I have to confess that I was dubious about stopping in at the Hawthorne Theater to catch Aussie band Cut Copy. They’re huge down under, and I had heard nothing but great things about the so-called electropop band that I missed at Coachella last year. Electropop, though? The first thing that came to mind was the bad taste pop-punk has indelibly left on my tongue: bands like Blink 182 and Everclear who sublimated raw power and made it into something that any fifth-grader can enjoy with his mom. But all my buddies back in LA assured me they’re the band to see; even my pal in Dallas who experienced the tour recently told me, “They’re amazing. Check it out.”
Inside the Hawthorne Theater, my friends and I go to the first of a series of tiny corridors lined by what look to be garish car seat covers. A glimpse of this place gives the impression of an industrial warehouse, replete with exposed pipes, Studio 54 stage lights lining the ceiling, and multicolored rock show posters from years past. Echoes of Tony Wilson’s Factory, or a decent attempt thereof. The very largest bouncer I’ve ever seen in my life informs us over the pulsing, intense electronic noise blasting into our ears from up front that one of our buddies can’t be allowed to the back of the showcase area, as he’s a minor. Ostensibly, in Portland, every club is cordoned off in such a manner: minors on one side, everyone else on the other.
Not to worry, as we shove through the front lines and make as much headway as possible into the seething, sweaty crowds of raver kids who smell awful and really have no intention of letting a couple of guys 10 years their senior and even a third guy closer to their age into their seedy midst. The rest of the crowd shakes and gyrates, eyes closed, grooving to the Presets, the opening band who is supposed to be really hot on the scene and actually sound pretty good. Everyone’s hands are in the air, the music escalating, blasting cortexes and sounding reminiscent of early Underworld. Behind the band, prototypical electronic show lights and dazzling swirls of green energy make for a perfect backdrop for the scene at hand. My other friend turns to me and tries to say something, but I can’t hear him over the noise.
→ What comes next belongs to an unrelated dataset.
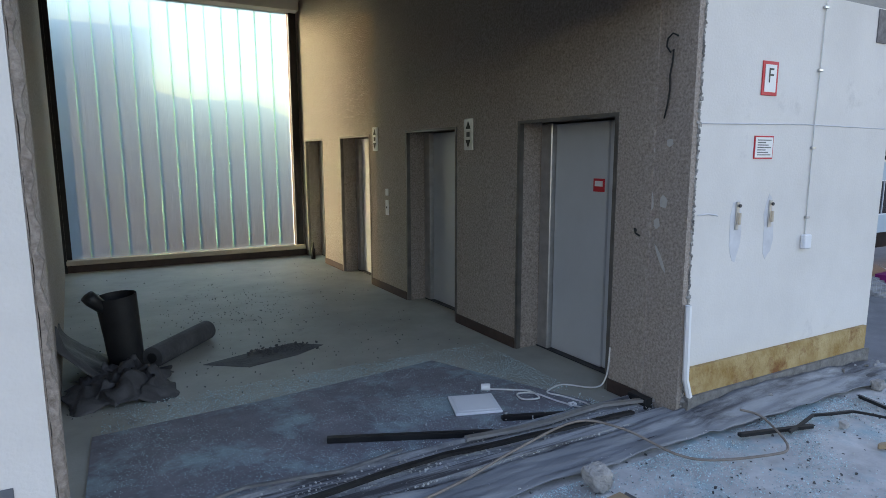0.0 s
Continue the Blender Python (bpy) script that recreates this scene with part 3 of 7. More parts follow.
def white_office():
    y0 = 29.0
    b = thing("white_office_building", (45, y0, GROUND), "two-storey white office building with pink sign", "building")
    groups = [(26.7, 32.42, 5), (33.54, 40.95, 6), (42.06, 49.7, 6)]
    holes = [(a, c, -2.2, -0.02, k) for a, c, k in groups] + [(a, c, -6.9, -4.7, k) for a, c, k in groups] + [(17.5, 25.5, -2.2, -0.02, 6)]
    wall = wall_with(Geo(), "y", y0, y0 + 0.35, 10.0, 51.2, GROUND, 1.9, [h[:4] for h in holes])
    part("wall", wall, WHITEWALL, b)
    part("roof", Geo().box(10, 60, y0 - 0.06, y0 + 16, 1.9, 2.05), ALU, b, "flat roof with metal edge")
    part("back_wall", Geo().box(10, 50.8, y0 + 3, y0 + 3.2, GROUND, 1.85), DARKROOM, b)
    part("skylight_roof", Geo().add([(26, y0 + 1.5, 2.1), (49.5, y0 + 1.5, 2.1), (49.5, y0 + 4.5, 3.3), (26, y0 + 4.5, 3.3), (26, y0 + 4.5, 2.06), (49.5, y0 + 4.5, 2.06)], [(0, 1, 2, 3), (4, 5, 1, 0), (3, 2, 5, 4)]), ROOFING, b, "sloping glazed skylight")
    for k in range(13):
        x = 27 + k * 1.8
        part("skylight_bar", Geo().tube([(x, y0 + 1.45, 2.14), (x, y0 + 4.5, 3.36)], 0.06, 4), ALU, b)
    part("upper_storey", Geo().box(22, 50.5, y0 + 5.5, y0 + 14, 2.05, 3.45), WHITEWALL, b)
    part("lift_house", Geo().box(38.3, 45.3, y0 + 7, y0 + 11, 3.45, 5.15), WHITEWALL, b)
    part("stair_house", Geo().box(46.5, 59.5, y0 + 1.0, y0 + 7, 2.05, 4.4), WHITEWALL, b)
    part("parapet_rail", Geo().box(44, 58, y0 + 0.9, y0 + 0.98, 4.4, 4.5), ALU, b)
    for a, c, z0, z1, k in holes:
        window(b, a, c, y0 + 0.1, z0, z1, [i / k for i in range(1, k)], 0, 0, None)
    # projecting entrance part
    yp = 24.5
    h2 = [(51.3, 58.2, -3.15, -0.18), (51.3, 58.4, GROUND + 1.0, -4.7)]
    p = wall_with(Geo(), "y", yp, yp + 0.35, 50.9, 59.3, GROUND, 1.42, h2)
    p.box(50.9, 51.25, yp + 0.35, y0 + 0.2, GROUND, 1.42)
    part("entrance_wall", p, WHITEWALL, b)
    part("entrance_roof", Geo().box(50.85, 59.4, yp - 0.04, y0 + 2, 1.42, 1.55), ALU, b)
    part("entrance_recess", Geo().box(51.3, 58.4, yp + 2.8, yp + 2.9, GROUND, -4.7).box(51.25, 58.9, yp + 0.36, yp + 3, -4.6, -4.5), WHITEWALL, b)
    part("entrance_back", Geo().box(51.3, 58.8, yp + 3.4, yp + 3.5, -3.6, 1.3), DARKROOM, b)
    window(b, 51.3, 58.2, yp + 0.1, -3.15, -0.18, [i / 6 for i in range(1, 6)], 0, 0, None)
    h3 = [(60.6, 67.4, -1.8, 0.2, 6), (60.6, 67.4, -6.05, -4.05, 6)]
    q = wall_with(Geo(), "y", yp + 0.1, yp + 0.45, 59.3, 68.7, -7.3, 2.0, [h[:4] for h in h3])
    q.box(68.35, 68.7, yp + 0.45, yp + 14, -7.3, 2.0)
    part("wing_wall", q, WHITEWALL, b)
    part("wing_roof", Geo().box(59.4, 68.75, yp + 0.05, yp + 14.2, 2.0, 2.12), ALU, b)
    part("wing_base", Geo().box(59.3, 68.2, yp + 0.9, yp + 1.2, GROUND, -7.3), SHADECON, b, "grey concrete plinth with round openings")
    for k in range(6):
        g = Geo().tube([(60.5 + 1.25 * k, yp + 0.86, -8.2), (60.5 + 1.25 * k, yp + 1.0, -8.2)], 0.42, 16)
        part("porthole", g, BLACK, b)
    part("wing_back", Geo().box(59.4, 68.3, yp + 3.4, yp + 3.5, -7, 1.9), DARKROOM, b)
    for a, c, z0, z1, k in h3:
        window(b, a, c, yp + 0.2, z0, z1, [i / k for i in range(1, k)], 0, 0, None)
    # pink sign drawn as plain rounded bars
    s = Geo()
    x = 50.86
    for y1, y2, z1, z2 in [(28.5, 28.12, -0.05, 0.95), (28.1, 27.45, -0.05, 0.4), (27.4, 27.0, -0.05, 0.95), (27.0, 26.6, 0.55, 0.95), (26.6, 26.25, -0.05, 0.95), (26.25, 25.85, 0.5, 0.95), (26.15, 25.8, -0.05, 0.42)]:
        s.soft(x - 0.12, x, y2, y1, z1, z2, 0.05)
    part("sign", s, PINK, b, "pink three-dimensional sign shapes")
    part("entrance_sign", Geo().box(51.3, 53.6, yp - 0.02, yp + 0.02, -5.9, -4.75), WHITE, b)
    sg = Geo()
    for k in range(4):
        sg.box(51.5 + 0.5 * k, 51.9 + 0.5 * k, yp - 0.035, yp - 0.022, -5.6, -5.0)
    part("entrance_lettering", sg, DARKPINK, b)
    for k in range(6):
        part("step", Geo().box(51.2, 55.1, yp - 2.4 + 0.4 * k, yp - 2.0 + 0.4 * k if k < 5 else yp + 0.3, GROUND, GROUND + 0.17 * (k + 1)), SHADECON, b)
    for x in (51.4, 54.9):
        part("stair_rail", Geo().tube([(x, yp - 2.6, GROUND + 1), (x, yp, GROUND + 2.1)], 0.03), ALU, b)
    for k in range(8):
        part("baluster", Geo().tube([(51.4, yp - 2.4 + k * 0.34, GROUND), (51.4, yp - 2.4 + k * 0.34, GROUND + 1.05 + 0.15 * k)], 0.015, 4), ALU, b)
    part("planter", Geo().add([(54.6, yp - 2.6, GROUND), (58.2, yp - 2.6, GROUND), (58.2, yp - 2.6, GROUND + 1.45), (54.6, yp - 2.6, GROUND + 1.3), (54.6, yp, GROUND), (58.2, yp, GROUND), (58.2, yp, GROUND + 1.45), (54.6, yp, GROUND + 1.3)], [(0, 1, 2, 3), (5, 4, 7, 6), (1, 5, 6, 2), (4, 0, 3, 7), (3, 2, 6, 7)]), DARKPINK, b, "magenta side wall of the entrance ramp")
    return b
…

He finally pats me on the shoulder, and shows me in text on his phone what he presumably couldn’t orate to me over the loud music, “Too old 4 this.”
Cut Copy comes on at last, the crowd: “Wooooo!” Hands in the air like we’re at some electric bonfire in Hell, the reverberating keyboards encapsulate us all, the band emerge from the side wings to the stage where they take off their jackets and ready themselves at their chosen instrument. All manner of cameras held up in the air over everyone’s heads, lights flashing – POP POP–shaking, gyrating, clapping youngsters, wild paroxysms, as the music onstage – initially reminding one of a kind of electronic Rilo Kiley, then shifting into a kind of distilled Digitalism – blares discordantly over house speakers that clearly can’t take much more of this than we can. The polychromatic lights – the same used by Daft Punk (whose lighting fella has been going along with Cut Copy for this tour) – flash and cascade us with effulgent vibrancy, and it’s all a bit too much.
Keyboardist and front man Dan Whitford reminds one of a sweaty Spike Jonze, bopping his head and raising his arms, pushing back on us as the crowd pushes back like a congregation in hysterics. There’s a palpable sadness that overcomes me at once when I realize how hard everyone – the band and the audience – are vying to produce and enjoy something with some modicum of truth to it; a faithless faith that seems to be waning with every beat, every note of music. Even the changes in each song seemed forced, as though: “Uh, oh, time to change tempo.”
Honestly, the band seemed tired. The audience too could hardly keep the energy up throughout, waiting only until the end of each song to jump and shake the wooden floorboards beneath us, waiting for the band to tell them, “Thank you,” before really getting into it. The music itself, which is indeed “throwback 80’s music,” more theme songs of those supposedly innocuous early video games and Saturday morning cartoons than post-punk or first generation house music, can probably best be described as a mishmash of techno post-pop-punk for the Jonas Brothers crowd.
After the show, I listen to Duran Duran’s “Rio” play and think that this is probably the kind of music that Cut Copy aspires to be but just can’t get into on their own devices. If only they could figure out that mixing genres in such an outrageous fashion just leads to a big, cacophonous mess, particularly when you can’t keep up with the inhuman energy necessitated by such a machination. They should indeed leave miscegenation of culture to the Internet and pop a few more pills before coming back to Portland on their next tour.